Apr 11, 2008
- 1 Welcome to Daytrotter
- 2 A Fight In The Dark
- 3 The Coolest Kid In School
- 4 The Trumpets Blared
- 5 When The Cat's Away
No, No, No, No, No, No, No, NO!
Words by Sean Moeller, Illustration by Johnnie Cluney, Sound Engineering by Patrick Stolley
This letter - proudly open for all to see - was going to start and end with three dozen exclamations of, "DON'T DO IT!! Don't Do It! don't do it…don't…do it…" It was going to start with fierce anger and all capital letters and gradually mellow into a slow absorption of the reality and a conclusion that little said here can change what you went through that led to you breaking up two weeks ago, blindsiding all of us.
These days of mourning were never supposed to bear down on us. These April showers that have been flooding basements and inducing sluggishness in the blue, white and no-collared workers all over this great nation of ours are not precisely for the forthcoming May flowers boys. No sirs. They say when it thunders, it means that God's bowling, but we'd concur. These days if you hear the invisibility around you bellowing with an impending downpour, it's God throwing a goddamn tantrum, a hissy fit, because The Teeth (you guys) were not just the people's band - four guys to share their sweaty stink, all of the goodies from their fanny packs, their smokes, their beer-clicking cheers, their youth and their riveting songs about stupid ass girls and the boys who still long for them - you were the big man's band. It's no religious connotation, just a flagrant fact that some higher creation put you four men together to comprise the wiliest, most inventive and shakingest live rock and roll band that this green earth has ever had the privilege of claiming. It's a huge statement to make, but anyone who witnessed one or more of your shows on your endless tour will vouch for the undeniable star-powered presence and the punch to the guts that you delivered in a barreling, no-holds-barred fit of entertaining devilishness should you have been running on fumes or should you have been gassed up on cheap ale and slightly less cheap hard liquor. You - Peter, Aaron, Brian and Jonas - brought the black cats, the bottle rockets, the flares, the Roman candles and the fiery fountains every time you plugged in, no matter the crap hole that you were visiting that night. You made me - and it's safe to say that I speak for all of us - want to get drunk and yet, sadly, we never did get drunk together. And now it will never happen, gone as you are inexplicably from our lives for the time being. We'll get to see you "remarried" to other fellas with instruments, under new names, but you can never have a second first time.
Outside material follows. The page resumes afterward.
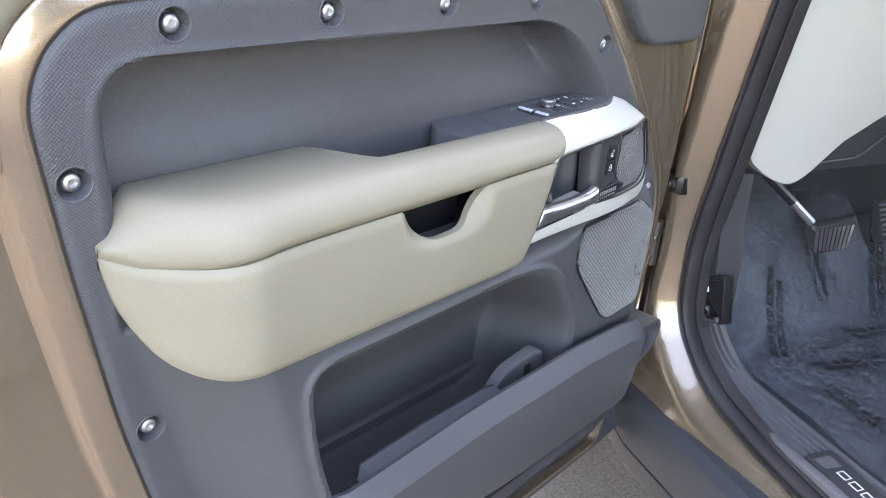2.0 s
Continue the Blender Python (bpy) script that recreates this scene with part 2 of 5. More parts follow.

Peter, you've always impressed us with your mustachios and your daft way with that tuneful ear of yours. Jonas, you were the quiet straight man to the three land mines that were constantly being set off right in front of you following and most often setting the tone for this band that could easily be charged with thinking about pop songs in a more abstract way than the vast majority of its peers. You wrote into existence five-course meals with every song. You gave us salad, soup, surf and turf with fancy spuds and asparagus sprigs, and then two over-sized dishes of dessert, standing behind us and with every other bite, you'd change course with a hairpin turn and make the forkful jump into our lap, almost reaching our mouths. You were always surprising and always action-packed. Aaron, the obscure tales ("So don't worry what the alcoholics said/If it were up to them/We'd all be dead.") that you told about these fictitious (or real) people were as if they were lost scraps of Woody Allen screenplays, Salinger ramblings of phonies or the same kind of Wes Anderson nuggets that invented Chaz's Dalmatian mice. And Brian, the way that you created the greatest conflict for the ears and eyes (only two of each and yet three main events to keep tabs on) as well as keeping that mustache so curled with grit on its two ends was always a treat. When you played at Big Orange in Austin not even a month ago, sampling the Ice Cream Man's wares in the hot sun, Aaron blew up that red balloon mid-song. He tried once and it failed, sizzling to the ground - the knot unsuccessful. He picked it up amid the rest of your stoic faces (all in on the bit) and blew into it again. When he threw it and it slowly descended to the peed upon (long story) gravel ground, we all knew that when it hit the rocks that the song was going to kick back in. We'd go back there right now - to when you were still together, still making music - with that red balloon suspended for all time.